Я позабыл еще сказать, что синематограф показывают у Омона – у нашего знаменитого Шарля Омона, бывшего конюха генерала Буадеффра, как говорят. Пока милейший Шарль привез только сто двадцать француженок-«звездочек» и около десятка «звезд» – и его синематограф показывает пока еще очень приличные картины, как видите. Но это, конечно, ненадолго, и следует ожидать, что синематограф будет показывать «пикантные» сцены из жизни парижского полусвета. «Пикантное» здесь понимают как развратное, и никак не иначе.
Помимо перечисленных мною картин есть еще две.
Лион. С фабрики расходятся работницы. Толпа живых, подвижных, весело хохочущих женщин выступает из широких ворот, разбегается по экрану и исчезает. Все они такие милые, с такими скромными, облагороженными трудом живыми лицами. А на них из тьмы комнаты смотрят их землячки, интенсивно веселые, неестественно шумные, экстравагантно одетые, немножко подкрашенные и не способные понять своих лионских землячек.
Другая картина – «Семейный завтрак». Скромная пара супругов с толстым первенцем, «бебе» сидит за столом, она варит кофе на спиртовой лампе и с любовной улыбкой смотрит, как ее молодой красавец муж кормит с ложечки сына, – кормит и смеется смехом счастливца.

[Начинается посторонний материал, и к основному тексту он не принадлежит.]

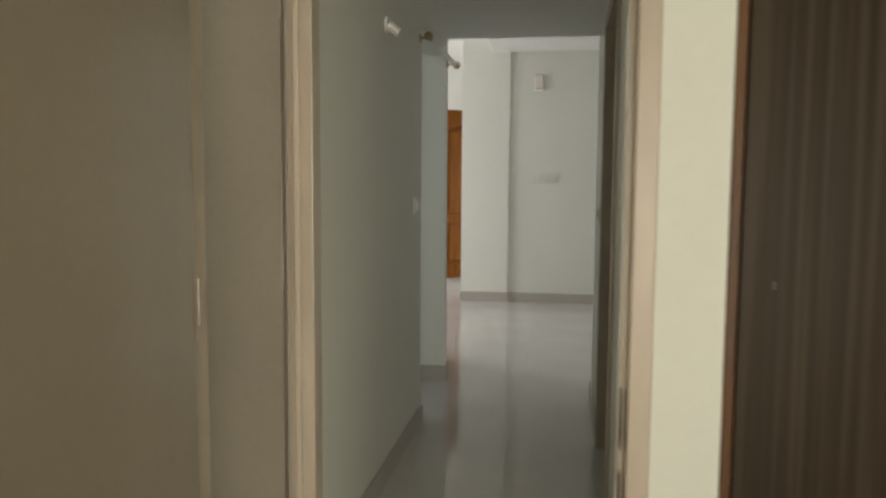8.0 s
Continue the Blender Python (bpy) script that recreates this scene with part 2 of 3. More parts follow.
# living room
structure("wall_south_living", [(-3.8, 6.77, 0, HL, 6.835, TOP)], PLASTER_LIVING, "white painted partition between side passage and hall", "wall", bevel=0.012)
structure("wall_south_east_living", [(0.975, 6.45, 0, 2.42, 6.57, 2.30)], PLASTER_LIVING, "white painted wall behind the bathroom", "wall")
structure("wall_east_living", [(2.42, 4.05, 0, 2.57, 10.34, TOP)], PLASTER_LIVING, "white painted side wall of the hall", "wall")
structure("wall_north_living", [(0.04, 10.180, 0, 2.42, 10.34, TOP)], PLASTER_LIVING, "white painted wall with switches beside a column", "wall")
structure("column", [(-0.433, 10.145, 0, 0.072, 10.45, TOP)], PLASTER_LIVING, "white painted square column standing proud of the wall", "column", bevel=0.002)
structure("wall_entrance", [(-0.06, 10.45, 0, 0.087, 10.82, TOP), (-0.06, 11.84, 0, 0.087, 12.0, TOP), (-0.06, 10.82, 2.17, 0.087, 11.84, TOP)], PLASTER_LIVING, "white painted wall with the entrance doorway", "wall")
structure("wall_north_alcove", [(-3.8, 12.0, 0, 0.087, 12.15, TOP)], PLASTER_LIVING, "white painted back wall of the hall", "wall")
structure("pilaster", [(-3.19, 11.915, 0, -2.63, 12.0, TOP)], PLASTER_LIVING, "white painted shallow pilaster on the back wall", "column", bevel=0.005)
structure("niche_beam", [(-3.66, 11.935, 1.33, -3.19, 12.0, 1.678)], PLASTER_LIVING, "white painted horizontal band in a shallow niche", "ledge", bevel=0.005)
structure("wall_west_living", [(-3.81, 6.835, 0, -3.66, 8.3, TOP), (-3.81, 10.2, 0, -3.66, 12.0, TOP), (-3.81, 8.3, 0, -3.66, 10.2, 0.1), (-3.81, 8.3, 2.2, -3.66, 10.2, TOP)], PLASTER_LIVING, "white painted side wall of the hall with a balcony opening", "wall")
structure("ceiling_living", [(-3.81, 6.83, 2.77, -0.10, 12.15, TOP + 0.1), (-0.10, 6.6, 2.63, 2.57, 10.45, TOP + 0.1)], CEILING, "white ceiling with a step down beside the column", "ceiling")
structure("ceiling_bedroom", [(-0.34, -2.75, 2.66, 2.95, 3.335, TOP + 0.1)], CEILING, "plain white bedroom ceiling", "ceiling")
structure("wall_partition_stub", [(-0.52, 6.835, 0, -0.30, 7.44, TOP)], PLASTER_LIVING, "white painted stub wall stepping back from the corridor", "wall", bevel=0.008)
# side room and bathroom shells
structure("wall_side_room", [(-3.55, 3.30, 0, -0.34, 3.42, 2.3), (-3.55, 4.12, 0, -0.22, 4.24, 2.165), (-3.55, 3.42, 0, -3.43, 4.12, 0.75), (-3.55, 3.42, 1.95, -3.43, 4.12, 2.165), (-1.40, 4.24, 0, -1.28, 4.3, 2.165), (-1.40, 5.5, 0, -1.28, 6.77, 2.165), (-1.40, 4.3, 0, -1.28, 5.5, 0.8), (-1.40, 4.3, 2.1, -1.28, 5.5, 2.165)], PLASTER_LIVING, "white painted walls of a side room with a window", "wall")
structure("wall_bathroom", [(0.975, 4.05, 0, 2.42, 4.15, 2.3), (0.98, 6.35, 0, 2.42, 6.45, 2.3), (2.32, 4.15, 0, 2.42, 6.35, 2.3)], BATH_DARK, "brown tiled bathroom walls coloured dark for the dim room", "wall")
structure("ceiling_bathroom", [(0.975, 4.05, 2.3, 2.42, 6.45, 2.4)], BATH_DARK, "bathroom ceiling coloured dark for the dim room", "ceiling")
structure("corridor_outside", [(0.087, 10.45, 0, 0.25, 10.6, TOP), (0.087, 12.0, 0, 1.6, 12.15, TOP), (1.6, 10.45, 0, 1.75, 12.15, TOP)], PLASTER_LIVING, "plain painted landing wall outside the entrance", "wall")
structure("ceiling_landing", [(-0.10, 10.45, 2.77, 1.75, 12.15, TOP)], CEILING, "plain landing ceiling", "ceiling")

# skirting tiles
S = 0.10
T = 0.012


def skirting(name, x0, y0, x1, y1):
    structure(name, [(x0, y0, 0, x1, y1, S)], SKIRT, "grey-beige glazed skirting tile along the wall foot", "skirting", bevel=0.002)


skirting("baseboard_west_corridor", HL, 3.99, HL + T, 5.892)
skirting("baseboard_opening_near", -0.22, 5.88, HL, 5.892)
skirting("baseboard_opening_far", -1.28, 6.758, HL + T, 6.77)
skirting("baseboard_partition_end", HL, 6.77, HL + T, 6.847)
skirting("baseboard_partition_back", -0.288, 6.835, HL, 6.847)
skirting("baseboard_stub", -0.30, 6.835, -0.288, 7.452)
skirting("baseboard_stub_back", -0.52, 7.44, -0.30, 7.452)
skirting("baseboard_east_corridor", HR - T, 5.76, HR, 6.57)
skirting("baseboard_east_corridor_near", HR - T, 3.42, HR, 4.62)
skirting("baseboard_column", -0.445, 10.131, 0.084, 10.145)
skirting("baseboard_column_side", -0.445, 10.145, -0.433, 10.46)
skirting("baseboard_north_living", 0.072, 10.160, 2.42, 10.180)
skirting("baseboard_east_living", 2.408, 6.6, 2.42, 10.16)
skirting("baseboard_north_alcove", -2.618, 11.988, -0.06, 12.0)
skirting("baseboard_pilaster", -3.202, 11.903, -2.618, 11.915)
skirting("baseboard_pilaster_side", -2.63, 11.915, -2.618, 12.0)
skirting("baseboard_niche", -3.66, 11.988, -3.19, 12.0)
skirting("baseboard_west_living", -3.66, 10.2, -3.648, 11.988)
skirting("baseboard_west_bedroom", LEFT, -2.6, LEFT + T, 3.30)
skirting("baseboard_east_bedroom", RIGHT - T, -2.6, RIGHT, 3.30)

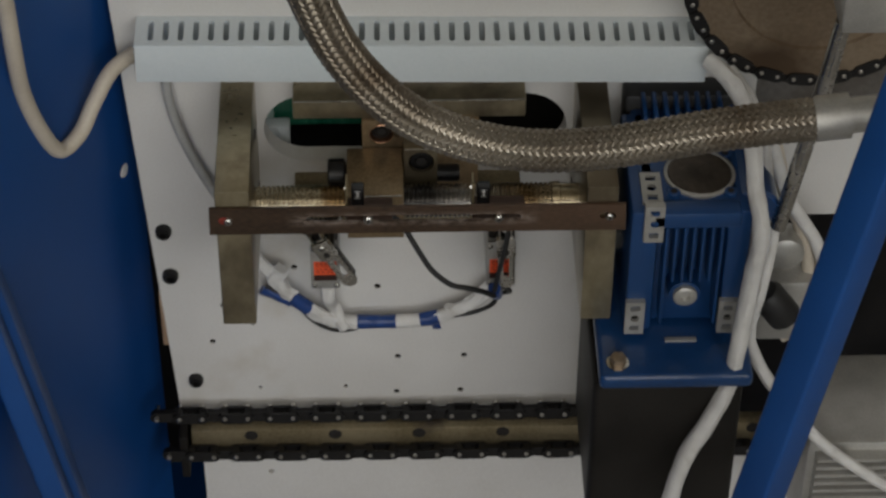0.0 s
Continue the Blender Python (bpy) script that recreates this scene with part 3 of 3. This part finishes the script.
# ---- what shows deep behind the slot ----
gc = solid("green_cover", box(-0.95, -0.045, 0.42, 0.60, -0.66, 0.4, 0.02), "green", "glossy green painted cover with reflections painted as bands, behind the slot", "machine cover")
# Bands laid on the cover paint the reflections on its glossy face.
part("pale_band", box(-0.72, -0.655, 0.405, 0.419, -0.6, 0.38, 0.004), "reflect_pale", gc, "painted pale reflection")
part("pale_band", box(-0.50, -0.385, 0.405, 0.419, -0.6, 0.38, 0.004), "reflect_pale", gc, "painted pale grey-green reflection")
part("dull_band", box(-0.385, -0.345, 0.407, 0.419, -0.6, 0.38, 0.004), "reflect_mid", gc)
part("dull_band", box(-0.29, -0.06, 0.407, 0.419, -0.6, 0.38, 0.004), "reflect_mid", gc, "painted dull grey-green reflection")
part("bottom_edge", box(-0.94, -0.05, 0.41, 0.43, -0.66, -0.61, 0.004), "green", gc)
on_plate(gc)
wc = solid("white_guard", box(-0.98, -0.55, 0.30, 0.40, -0.86, -0.585, 0.01), "duct", "white plastic guard with upright ribs behind the slot", "guard")
for k in range(6):
    part("rib", box(-0.95 + 0.066 * k, -0.925 + 0.066 * k, 0.28, 0.301, -0.85, -0.59, 0.006), "duct", wc)
on_plate(wc)
# Added box that makes the slot's right part dark; no known housing.
on_plate(solid("dark_housing", box(-0.02, 1.6, 0.75, 1.4, -1.6, 0.6, 0.03), "motor", "made-up dark box filling the space behind the slot", "machine housing"))

# ---- gearbox and motor ----
gb = thing("worm_gearbox", (1.95, -0.9, -1.0), "blue painted ribbed worm gearbox with bare aluminium pads", "gearbox")
GX0, GX1, GY0, GY1, GZ0, GZ1 = 1.60, 2.32, -1.36, -0.35, -0.96, 0.06
part("housing", box(GX0 + 0.05, GX1 - 0.05, GY0 + 0.13, GY1, GZ0, GZ1, 0.03), "blue", gb)
part("side_plate", box(GX0 - 0.01, GX0 + 0.16, GY0 + 0.02, GY1 - 0.05, GZ0 + 0.02, GZ1, 0.025), "blue", gb)
part("side_plate", box(GX1 - 0.14, GX1 + 0.01, GY0 + 0.02, GY1 - 0.05, GZ0 + 0.02, GZ1, 0.025), "blue", gb)
part("brow", box(GX0 + 0.1, GX1 - 0.06, GY0 - 0.02, GY0 + 0.12, -0.05, GZ1 + 0.02, 0.03), "blue", gb)
for k in range(7):
    x = GX0 + 0.20 + 0.056 * k
    part("rib", box(x, x + 0.022, GY0 - 0.01, GY0 + 0.14, -0.86 if k in (0, 6) else -0.50, -0.05, 0.008), "blue", gb)
for k in range(8):
    x = GX0 + 0.12 + 0.068 * k
    part("top_rib", box(x, x + 0.03, GY1 - 0.22, GY1 + 0.04, GZ1 - 0.1, GZ1 + 0.10, 0.01), "blue", gb)
part("boss", lathe([(GY0 + 0.2, 0.11), (GY0 - 0.01, 0.10), (GY0 - 0.015, 0.09), (GY0 - 0.015, 0.001)], "y", (1.95, 0, -0.60), 28), "blue", gb)
pl = part("oil_plug", lathe([(GY0 - 0.015, 0.074), (GY0 - 0.045, 0.074), (GY0 - 0.055, 0.062), (GY0 - 0.055, 0.03), (GY0 - 0.03, 0.028), (GY0 - 0.03, 0.001)], "y", (1.95, 0, -0.59), 28), "alu", gb, "bare aluminium oil plug")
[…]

За окном колышатся листья деревьев, – бесшумно колышатся, «бебе» улыбается отцу всей своей толстой мордочкой, на всем лежит такой хороший, задушевно простой тон.
И на эту картину смотрят женщины, лишенные счастья иметь мужа и детей, веселые «женщина от Омона», возбуждающие удивление и зависть у порядочных дам умением одеваться и презрение, гадливое чувство своей профессией. Они смотрят и смеются… но весьма возможно, что сердца их щемит тоска. И, быть может, эти серые картины счастья, безмолвная картина жизни теней является для них тенью прошлого, тенью прошлых дум и грез о возможности такой же жизни, как эта, но жизни с ясным, звучным смехом, жизни с красками. И, может быть, многие из них, глядя на эту картину, хотели бы плакать, но не могут и должны смеяться, ибо такая уж у них профессия печально-смешная.